Quote the listing in full, exactly as given, minus any pictures.
++++ DATA PROVIDED
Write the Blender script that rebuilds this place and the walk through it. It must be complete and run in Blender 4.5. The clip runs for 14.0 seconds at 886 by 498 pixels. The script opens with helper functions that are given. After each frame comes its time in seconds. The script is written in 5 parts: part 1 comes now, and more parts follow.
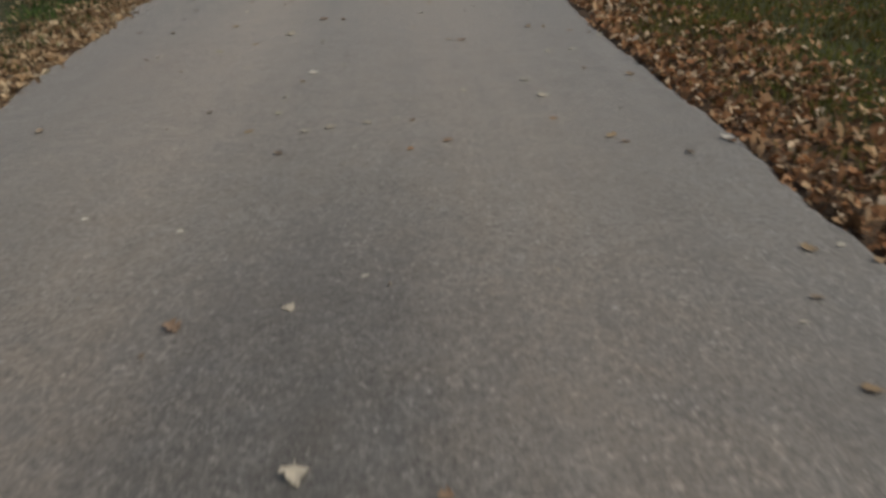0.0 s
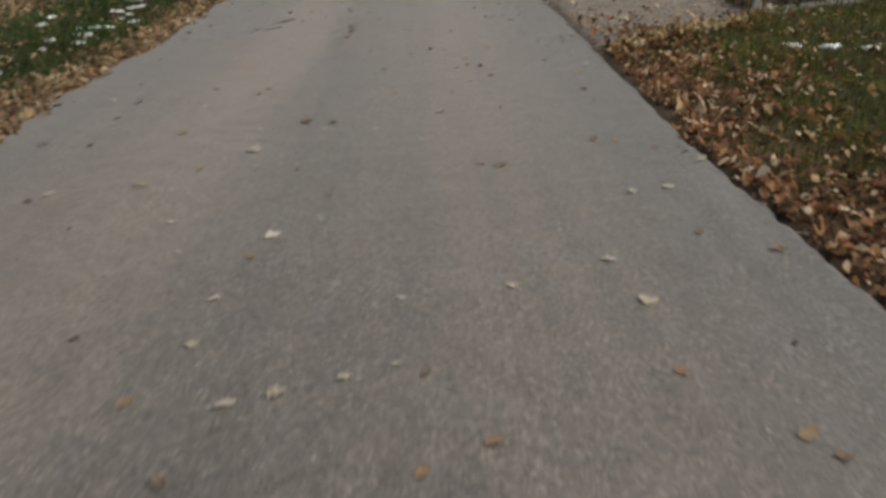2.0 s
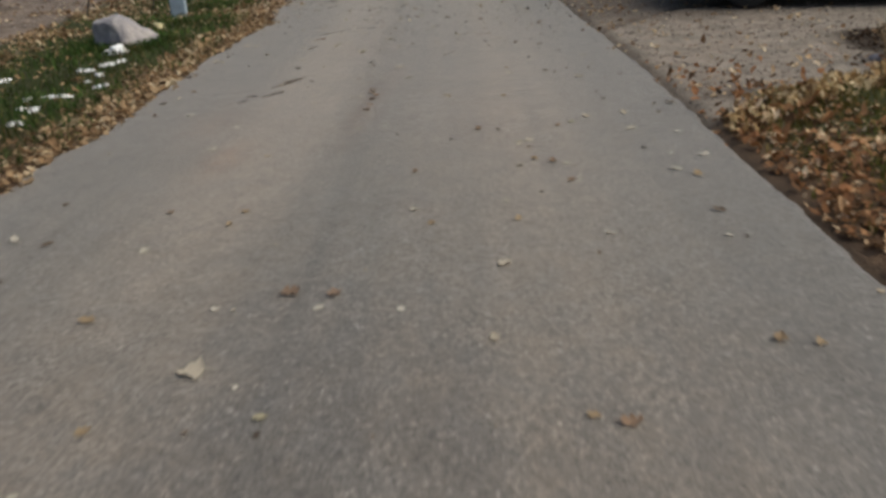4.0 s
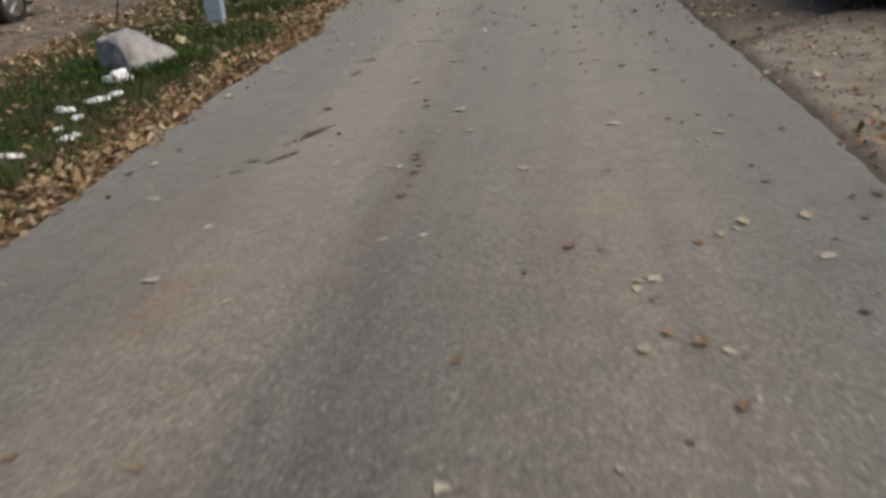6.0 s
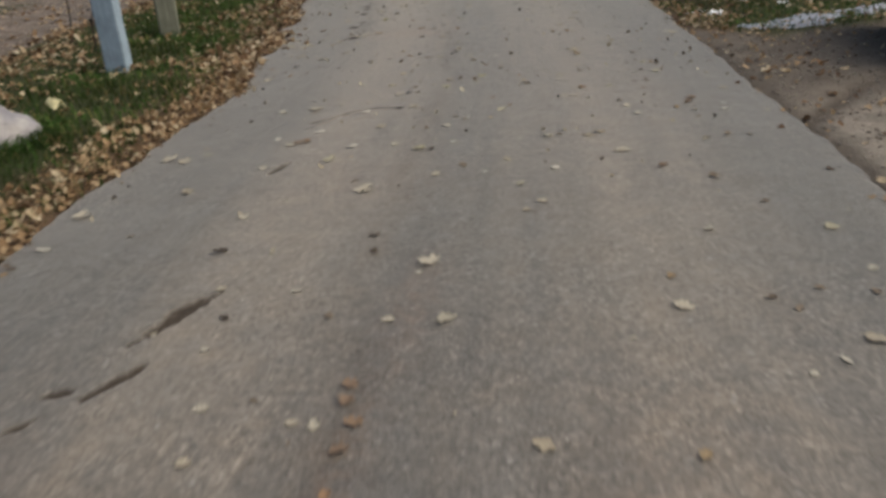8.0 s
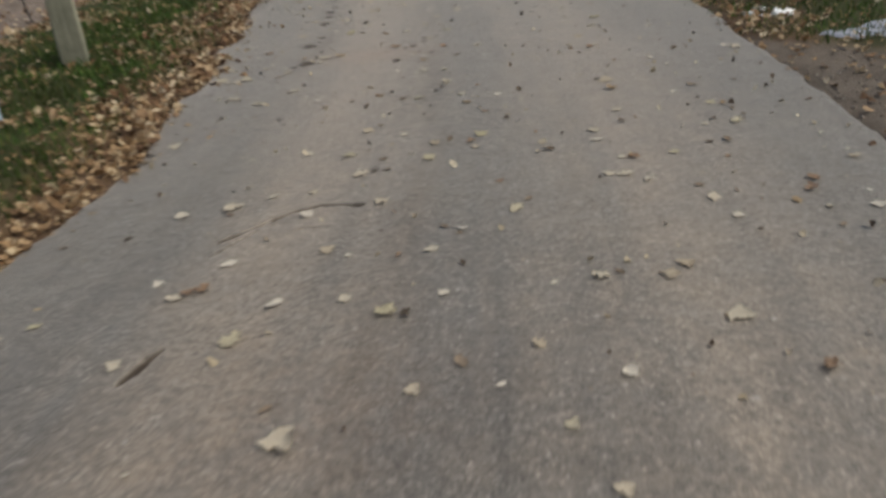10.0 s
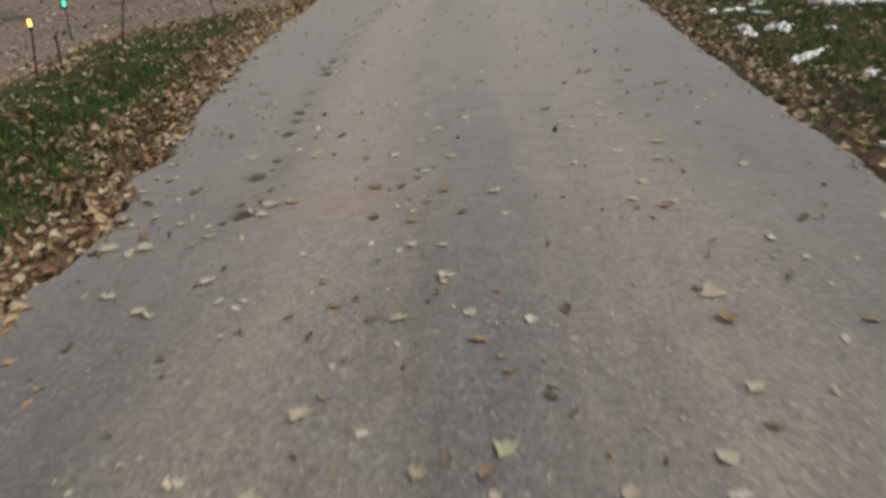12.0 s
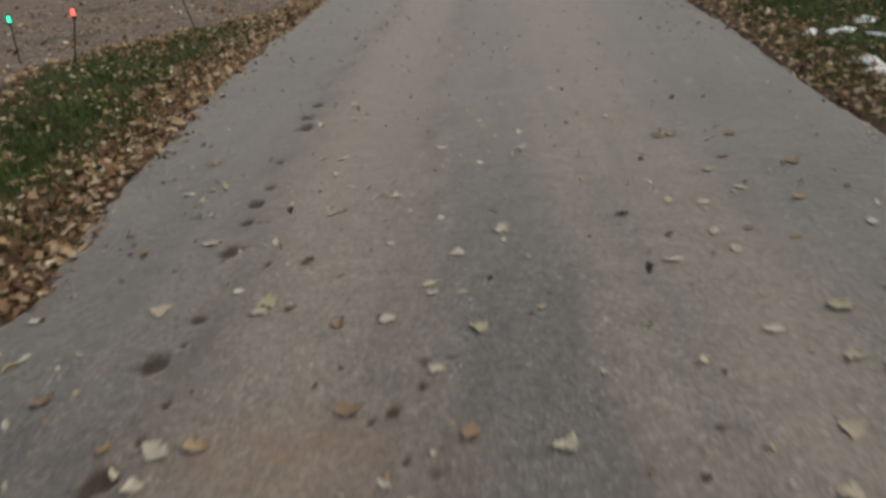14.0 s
++++++++
**OUTPUT**:
Write the Blender script that rebuilds this place and the walk through it. It must be complete and run in Blender 4.5. The clip runs for 14.0 seconds at 886 by 498 pixels. The script opens with helper functions that are given. After each frame comes its time in seconds. The script is written in 5 parts: part 1 comes now, and more parts follow.
0.0 s
2.0 s
4.0 s
6.0 s
8.0 s
10.0 s
12.0 s
14.0 s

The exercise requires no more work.